Is there no stopping the crossover trend? Not content with making traditional sedans a niche proposition and sending wagons to the intensive care ward, they’re now muscling into the sports- and supercar segments.
In the space of a month we’ve been treated to the official reveal of two lifted versions of performance car legends, the Porsche 911 Dakar and the Lamborghini Huracan Sterrato. They don’t share a platform or engine, but it’s no coincidence that they share a parent company, Volkswagen Group, which clearly thinks high-rise $200k+ two-seaters are the next big thing.
But who did the better job? Stick around while we compare the Dakar and Sterrato, then leave a comment at the bottom to let us know which car you’d pick.
Style and presence
The 911’s is an iconic shape, but the Huracan’s is classic supercar, meaning the Lambo will always turn more heads on the high street when both are in standard form. And nothing changes when the two cars put their hiking gear on.
The Dakar’s extra ride height, black bumper inserts, fixed spoiler and discrete arch extensions help mark it out from a stock 911 without looking like a trashy aftermarket makeover. But the Sterrato’s much bigger arch flares, roof snorkel, front driving lights, roof rails and blackout engine cover mean it wins the look-at-me contest.
Unless, that is, you’ve specced your 911 with the optional roof rack and jacked up its adjustable suspension to max-lift, or forked out for the Rally Design Package with its fake Rothmans livery inspired by the graphics on the 1980s Porsche 953 Paris-Dakar racer.
Both cars are equipped with all-wheel drive and have new dirt-focused driving modes where the dampers, ESP, and traction control are configured to work on loose surfaces. They also each have tires that are designed to work as well in the dirt as they do on the highway – Pirelli P Zero Scorpions on the Porsche and Bridgestone Dueler AT002s on the Lambo.
Only the Lambo’s rubber features runflat technology for extra peace of mind on rock-strewn trails, but the Porsche’s tires have two-carcass plies to improve cut resistance and are paired with a far more sophisticated suspension setup. While the Sterrato gets a 1.7-in (44 mm) increase in ride height over a stock Huracan, probably taking the total clearance to around 6.7-7.0 in (171-180 mm; annoyingly, Lamborghini doesn’t specify a total figure), there’s no facility to raise or lower the car from the driver’s seat.

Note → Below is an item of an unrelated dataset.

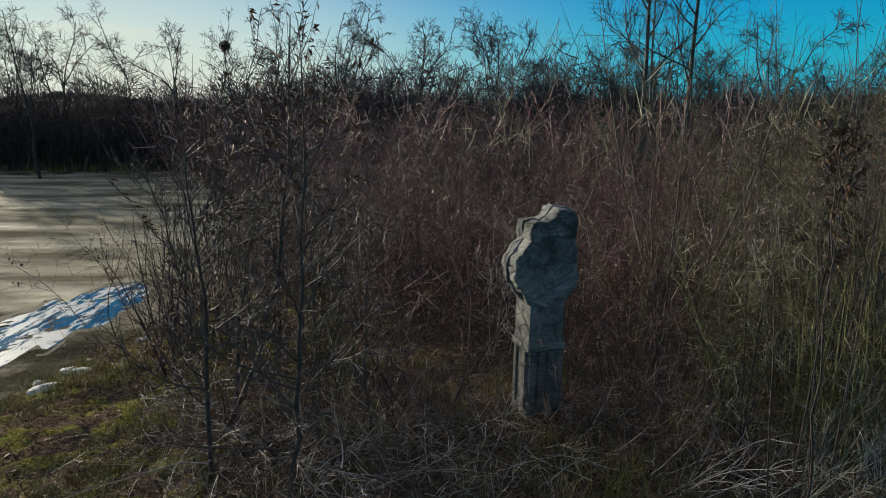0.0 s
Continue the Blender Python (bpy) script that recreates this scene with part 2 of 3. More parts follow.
def quad_mesh(name, v, f, material, smooth=False):
    me = bpy.data.meshes.new(name)
    me.vertices.add(len(v))
    me.vertices.foreach_set("co", np.ascontiguousarray(v, np.float32).ravel())
    me.loops.add(f.size)
    me.loops.foreach_set("vertex_index", np.ascontiguousarray(f, np.int32).ravel())
    me.polygons.add(len(f))
    me.polygons.foreach_set("loop_start", np.arange(len(f), dtype=np.int32) * f.shape[1])
    me.update(calc_edges=True)
    me.materials.append(material)
    if smooth:
        me.shade_smooth()
    return me


def part(name, data, material=None, parent=None, label=""):
    """Links a mesh or bmesh as one part of a thing."""
    if isinstance(data, bmesh.types.BMesh):
        me = bpy.data.meshes.new(name)
        data.to_mesh(me)
        data.free()
        me.materials.append(material)
        data = me
    ob = new(name, data)
    if parent:
        ob.parent = parent
    return tagged(ob, label) if label else ob


def unit(v):
    return v / (np.linalg.norm(v) + 1e-9)


def bent_path(rng, start, way, length, steps, wobble, lift=0.0):
    pts, at, way = [np.array(start, float)], np.array(start, float), unit(np.array(way, float))
    for _ in range(steps):
        way = unit(way + rng.normal(0, wobble, 3) + np.array([0, 0, lift]))
        at = at + way * length / steps
        pts.append(at)
    return np.array(pts)


def side_way(rng, way, angle):
    """A direction that leaves way by an angle."""
    way = unit(way)
    a = unit(np.cross(way, rng.normal(0, 1, 3)))
    return unit(way * math.cos(angle) + a * math.sin(angle))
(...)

But the Dakar gets 2.5-in (50 mm) of extra underfloor air flow by default, and can add a further 1.2-in (30 mm) right up to 105 mph (170 km/h) when you select the Off-Road driving mode. That should give the Dakar a Lambo-beating total ride height of around 8.1-in (205 mm).
Power and performance
The $223,450 Dakar might cost as much as a 911 Turbo S or GT3 RS, but it actually takes its powertrain from the much more humble GTS. Its 3.0-liter twin-turbo flat six makes 473 hp (480 PS), which is significantly less than the 602 hp (610 PS) produced by the Sterrato’s naturally aspirated 5.2-liter V10.
On torque and acceleration, though, they’re almost perfectly matched, the Porsche’s 420 lb-ft (570 Nm) just pipping the Lambo’s 417 lb-ft (565 Nm), and both cars need 3.4 seconds to reach 62 mph (100 km/h).
What happened to the Huracan’s power advantage? We’re not sure, because while the Italians quote 3,241 lbs (1,470 kg) dry, which probably equates to 3,461 (1,570 kg) at the curb, Porsche says the Dakar weighs 3,552 lbs (1,611 kg) despite losing the back seats and gaining lightweight carbon buckets, a carbon GT3 hood and diet glass.
The Lamborghini does comfortably win the top speed face-off, though. Both have very conservative limiters on account of their off-road tires, but while the 911’s ECU calls time at 149 mph (240 km/h), the Huracan can reach 162 mph (260 km/h) before the fun stops.
Price and collectability
We know that the 911 Dakar costs $223,450 (€222,020 / £173,000), but we don’t yet know how much the Sterrato will cost, other than it will be much more expensive than the Porsche.
A base RWD Evo Huracan coupe currently costs just over $215k, the RWD Tecnica ducks below the $350k mark, and an all-wheel drive Evo Spyder comes in at a smidge under $300k. The Sterrato might fall somewhere between those cars, or Lamborghini might choose to pitch it as an alternative to the STO, which would mean an MSRP of over $325,000 before you’ve even thought about adding those Ad Personam personalization touches.
One thing that might persuade you to shell out the extra for the Sterrato is that Lamborghini is only building 1,499 examples, whereas Porsche is making 2,500 Dakars.